- Born: Mel Potts c.1945
- Career
- Station: 2SM
- Time slot: 10 pm – midnight (M – F)
- Country: Australia
- Previous show(s): KITN, CFUN (Canada)

= Mad Mel =

Mad Mel (born c.1945 as Mel Potts, later changed to Mel Happy) is a Canadian-born Australian former disc jockey. He was part of the Good Guys team at radio station 2SM in Sydney.

==Career==
In the early 1960s, Mel and his friend Rob McAdams started a local radio station (KITN) in Victoria, British Columbia. They bought air time from KONP in Port Angeles, Washington and broadcast via a telephone line from a local Victoria store from 4 pm to 8 pm on Monday to Friday, selling advertising to local merchants.

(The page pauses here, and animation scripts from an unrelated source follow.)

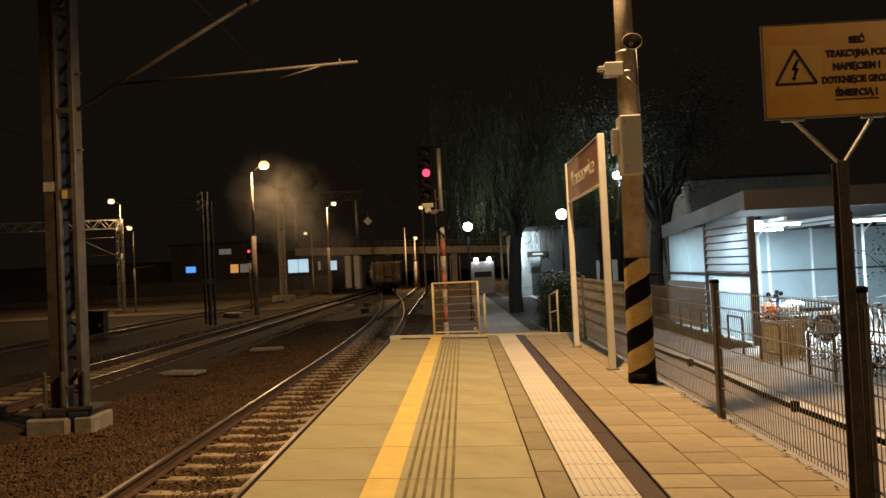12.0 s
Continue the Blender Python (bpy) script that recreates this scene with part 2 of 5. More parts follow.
def rod(bm, a, b, r, seg=10, r2=None, caps=True):
    a, b = Vector(a), Vector(b)
    q = (b - a).to_track_quat("Z", "Y")
    rings = []
    for p, rad in ((a, r), (b, r if r2 is None else r2)):
        rings.append([bm.verts.new(p + q @ Vector((rad * math.cos(2 * math.pi * k / seg), rad * math.sin(2 * math.pi * k / seg), 0))) for k in range(seg)])
    for k in range(seg):
        bm.faces.new((rings[0][k], rings[0][(k + 1) % seg], rings[1][(k + 1) % seg], rings[1][k])).smooth = seg > 6
    if caps:
        bm.faces.new(rings[0][::-1])
        bm.faces.new(rings[1])
    return bm


def bar(bm, a, b, w, h):
    """A rectangular bar from a to b; w across, h upright."""
    a, b = Vector(a), Vector(b)
    d = (b - a).normalized()
    side = d.cross(Vector((0, 0, 1)))
    side = side.normalized() if side.length > 1e-3 else Vector((1, 0, 0))
    up = side.cross(d).normalized()
    ring = [[bm.verts.new(p + side * sx * w / 2 + up * sz * h / 2) for sx, sz in ((-1, -1), (1, -1), (1, 1), (-1, 1))] for p in (a, b)]
    for k in range(4):
        bm.faces.new((ring[0][k], ring[0][(k + 1) % 4], ring[1][(k + 1) % 4], ring[1][k]))
    bm.faces.new(ring[0][::-1])
    bm.faces.new(ring[1])
    return bm


def pipe(bm, points, r, seg=8):
    """One round tube swept along a bent line."""
    ps = [Vector(p) for p in points]
    dirs = [(q - p).normalized() for p, q in zip(ps, ps[1:])]
    q = dirs[0].to_track_quat("Z", "Y")
    last, rings = dirs[0], []
    for i, p in enumerate(ps):
        d = dirs[min(i, len(dirs) - 1)] + dirs[max(i - 1, 0)]
        d = d.normalized() if d.length > 0.2 else dirs[min(i, len(dirs) - 1)]
        q = last.rotation_difference(d) @ q
        last = d
        rings.append([bm.verts.new(p + q @ Vector((r * math.cos(2 * math.pi * k / seg), r * math.sin(2 * math.pi * k / seg), 0))) for k in range(seg)])
    for a, b in zip(rings, rings[1:]):
        for k in range(seg):
            bm.faces.new((a[k], a[(k + 1) % seg], b[(k + 1) % seg], b[k])).smooth = True
    bm.faces.new(rings[0][::-1])
    bm.faces.new(rings[-1])
    return bm


def ball(bm, c, r, u=16, v=10, sz=1.0):
    bmesh.ops.create_uvsphere(bm, u_segments=u, v_segments=v, radius=r, matrix=Matrix.Translation(c) @ Matrix.Diagonal((1, 1, sz, 1)))
    for f in bm.faces:
        f.smooth = True
    return bm


def mesh_of(name, bm, mat):
    bmesh.ops.recalc_face_normals(bm, faces=bm.faces)
    me = bpy.data.meshes.new(name)
    bm.to_mesh(me)
    bm.free()
    me.materials.append(mat)
    return me


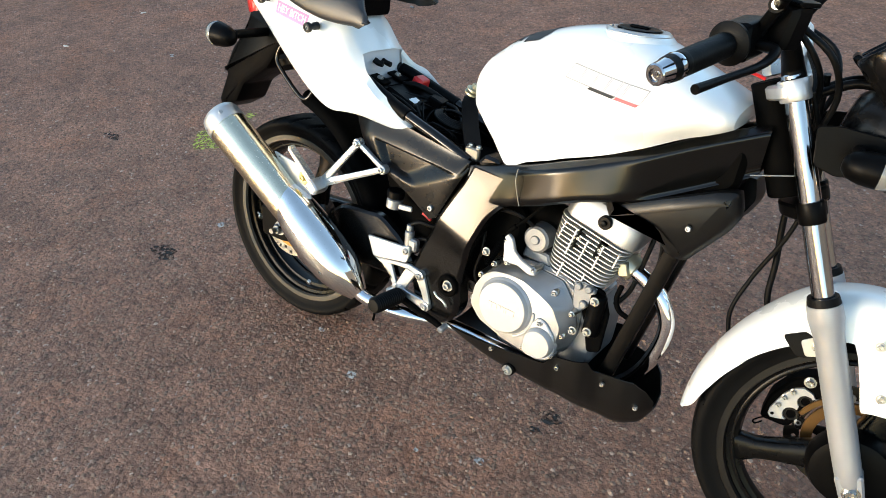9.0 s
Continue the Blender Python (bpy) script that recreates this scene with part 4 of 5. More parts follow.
# ---- tail fairing
BX = [-0.812, -0.795, -0.75, -0.70, -0.65, -0.59, -0.53, -0.473, -0.40, -0.345, -0.318, -0.292, -0.254, -0.200, -0.180, -0.166]
B_TOP = [0.872, 0.893, 0.905, 0.900, 0.884, 0.874, 0.866, 0.857, 0.830, 0.772, 0.745, 0.735, 0.711, 0.684, 0.673, 0.664]
B_LOW = [0.862, 0.852, 0.838, 0.808, 0.774, 0.730, 0.690, 0.657, 0.633, 0.640, 0.643, 0.644, 0.641, 0.637, 0.641, 0.650]
B_W = [0.022, 0.048, 0.072, 0.084, 0.092, 0.100, 0.107, 0.113, 0.119, 0.121, 0.122, 0.123, 0.121, 0.111, 0.106, 0.100]
B_SH = [0.010, 0.030, 0.050, 0.060, 0.064, 0.068, 0.072, 0.074, 0.073, 0.078, 0.096, 0.110, 0.112, 0.100, 0.094, 0.088]


def tail_half(x):
    """Half section of the tail, from the middle of the top to the lower edge."""
    zt, zb, w, sh = [hermite(BX, t, x) for t in (B_TOP, B_LOW, B_W, B_SH)]
    zw = zb + (zt - zb) * 0.30
    drop = smooth01(-0.43, -0.345, x) * 0.006
    half = [(0, zt), (sh * 0.5, zt), (sh * 0.9, zt - 0.002 - drop * 0.4), (sh * 1.04, zt - 0.010 - drop * 0.8)]
    for i in range(1, 9):
        s = i / 8
        y0, z0 = half[3]
        half.append((y0 + (w - y0) * math.sin(s * math.pi / 2) ** 0.9, z0 + (zw - z0) * s ** 1.15))
    return half + [(w - 0.002, zw + (zb - zw) * 0.4), (w - 0.006, zw + (zb - zw) * 0.75), (w - 0.013, zb), (w - 0.030, zb + 0.004)]


bm = B()
rows = []
for k in range(61):
    x = -0.812 + 0.467 * k / 60
    half = tail_half(x)
    rows.append([bm.verts.new((x, -y, z)) for y, z in half] + [bm.verts.new((x, y, z)) for y, z in reversed(half[1:])])
for a, b in zip(rows, rows[1:]):
    for i in range(31):
        bm.faces.new((a[i], a[(i + 1) % 31], b[(i + 1) % 31], b[i]))
bm.faces.new(rows[0])
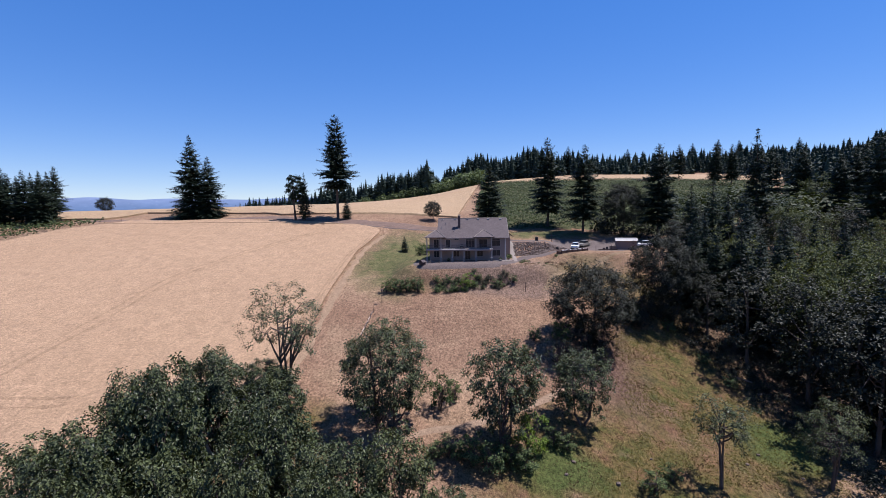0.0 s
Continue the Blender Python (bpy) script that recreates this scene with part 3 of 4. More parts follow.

In 1963 Sydney radio station 2SM was relaunched as a Top 40 station featuring Australia's first team of disc jockeys, known as "The Good Guys". Mel was recruited to present the 10 pm to midnight slot. He portrayed a zany character with alter-egos like "Granny Scoopshovel"; the opening soundtrack had him released from a cage to start the program.
When The Beatles toured Australia in 1964, Mel asked his listeners to contribute to a Beatles gift of a woollen scarf. Over 11,000 pieces were received from as far as Tasmania and Fiji. Schoolgirls joined the pieces together in the 2SM foyer, the resulting scarf being over 10 metres long. To present the scarf, Mel hid at the Sheraton Hotel and surprised Paul McCartney in the corridor whereupon Mel was invited into The Beatles sanctum. The scarf was too big for The Beatles to take back to England so Mel kept it. It has been valued at up to $10,000. The scarf was put up for auction through Christie's in 2009.

Mel subsequently befriended members of The Beatles and recorded banter with them for broadcast on his program.

In 1965 Mel moved to CFUN in Vancouver, presenting from 6 pm to 9 pm Monday to Friday, and 4 pm to 9 pm on Saturday. Coincidentally, CFUN was also using the Good Guys format at that time, although Mel was known as the "Bad Guy".

In 1969, 2SM program manager Rod Muir relaunched the Good Guys format and brought Mad Mel back to the station. Mel promoted a number of events including the Mad Mel Big Stir, a concert under the Sydney Harbour Bridge featuring Tamam Shud and other bands.

Mad Mel attempted a comeback in the 1980s on 2WS with additional material written by Vic Davies.

It is believed that Mad Mel still lives in Sydney.